U.S. Sen. Chuck Grassley, R-Iowa, co-authored a letter to U.S. Department of Agriculture Secretary Sonny Perdue asking him to use his authority to limit payments out of the Farm Bill to those “actively engaged in farming.”

In the letter, Grassley bemoaned “passive investors and mega-farms” who use loopholes in the annual farm bill to line their pockets with the federal agriculture safety net money.

“The farm safety net in this country was never intended to maximize government payments or cover every bushel of every commodity on every acre,” the letter read. “The support programs are intended to provide support to working farmers to protect against low prices or yields and to provide enough support that if a farmer has a bad year, that farmer can survive to plant again the next year.”

Grassley’s letter — co-authored by Republican U.S. Rep.
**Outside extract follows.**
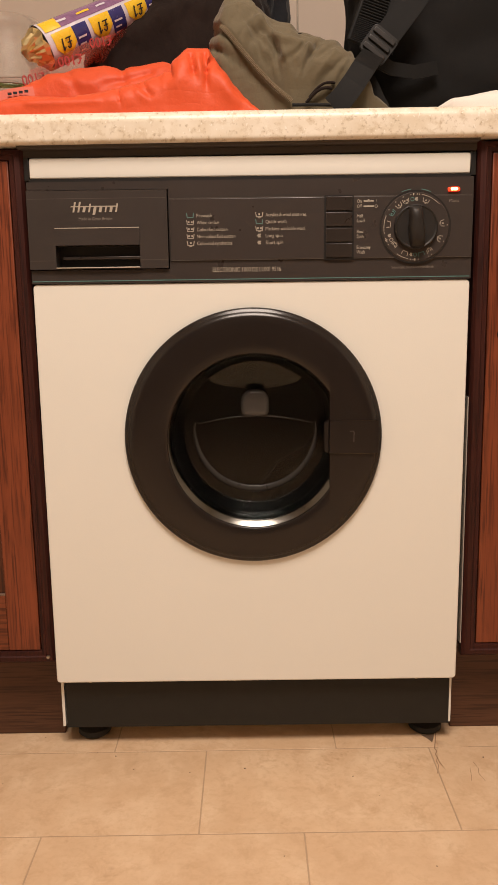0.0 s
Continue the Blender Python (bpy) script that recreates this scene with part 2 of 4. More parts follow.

Jeff Fortenberry, of Nebraska — claimed Perdue had the authority, under the Actively Engaged in Farming final rule of 2015, which provided a quantifiable test of a payment recipient’s participation in farm management.

“I think what he’s up to is, there’s a lot of investors who put money into farming and collect federal money against it,” said Dubuque County Farm Bureau President Craig Recker. “But they aren’t actually farmers. They just bought into it.”

Recker said he supported Grassley’s intentions.

“I would be in favor of that,” he said. “If the majority of your income doesn’t come from ag — crops or livestock — you shouldn’t get that money. At least 60 to 70% of your income should come from farming.”

Recker said that sort of loophole spelunking isn’t common in Dubuque County, but that he has seen a few examples of folks who own businesses in other industries buying into farms and never touching a tractor.

“The biggest problem is those type of guys are making all sorts of money from other things, but if you’re trying to actually make a living farming, they’re coming up against you,” he said. “This is a tax write-off for some of them, but you have trouble trying to compete.”

The communication from Grassley mirrors amendments he’s tried attaching to the last two farm bills, each removed before the bills passed the senate.


Fox News Channel’s Sunday town hall with Democratic presidential candidate Sen. Kirsten Gillibrand, D-N.Y., at the University of Dubuque beat several competing candidate town halls on CNN the same night.

The broadcast from Dubuque averaged 834,000 viewers in its 7 to 8 p.m. (ET) block. That topped each of CNN’s three town halls with Democratic presidential candidates and U.S. Reps. Tim Ryan, Seth Moulton and Eric Swalwell.

Ryan’s averaged 374,000 in the same time block as Gillibrand’s on Fox. Airing an hour earlier, Moulton’s drew 368,000 on CNN. Swalwell’s attracted 401,000 from 8 to 9 p.m. on CNN.

Gillibrand on Fox also beat Ryan on CNN in the sought-after 25-to-54 demographic, with 92,000 watching Fox and 84,000 watching CNN.

However, more people — 631,000 — were watching MSNBC than watching Ryan’s town hall on CNN as well.

Gillibrand’s Fox town hall also beat out her earlier town hall on CNN, which averaged 507,000 viewers. But that aired in the 10 to 11 p.m. slot and Gillibrand has had two months more to build her name.


Dubuque City Council Member Kate Larson joined a list of elected, party and nonprofit leaders from across Iowa to endorse U.S. Sen. Bernie Sanders, I-Vt., in his second bid for the Democratic nomination for president.

“He’s been a lifelong champion of issues I care about and people across the country care about,” Larson said Thursday. “His passion has inspired me and people all over the country to take part and make government work for them.”

No other Dubuque city official has endorsed a presidential primary candidate as yet.


Democratic U.S. Sen. Dick Durbin, of Illinois, has picked up the torch of Grassley in pushing a bill to stop election tampering like that by Russia in the 2016 U.S. presidential election.

Durbin introduced the Defending Elections against Trolls from Enemy Regimes Act this year with Republican Sen. Lindsay Graham, of South Carolina. It was first introduced and amended by Grassley, then Senate Judiciary Committee chairman, to authorize the deportation of foreign nationals already in the U.S. and engaged in election interference.

Durbin included Grassley’s past amendment in the bill this year.

“In 2016, Russia committed an act of cyber war against our country,” Durbin said in a release. “Unfortunately, Congress has done little to prevent efforts by Russia or others to influence and disrupt the 2020 elections. But the Senate took a positive step by passing my bipartisan DETER Act, which would prohibit foreigners who improperly interfere in our elections from coming to the United States to further their schemes, and bar them from entering our country in the future.”

Grassley co-sponsored the bill, but no longer sits on the Judiciary Committee.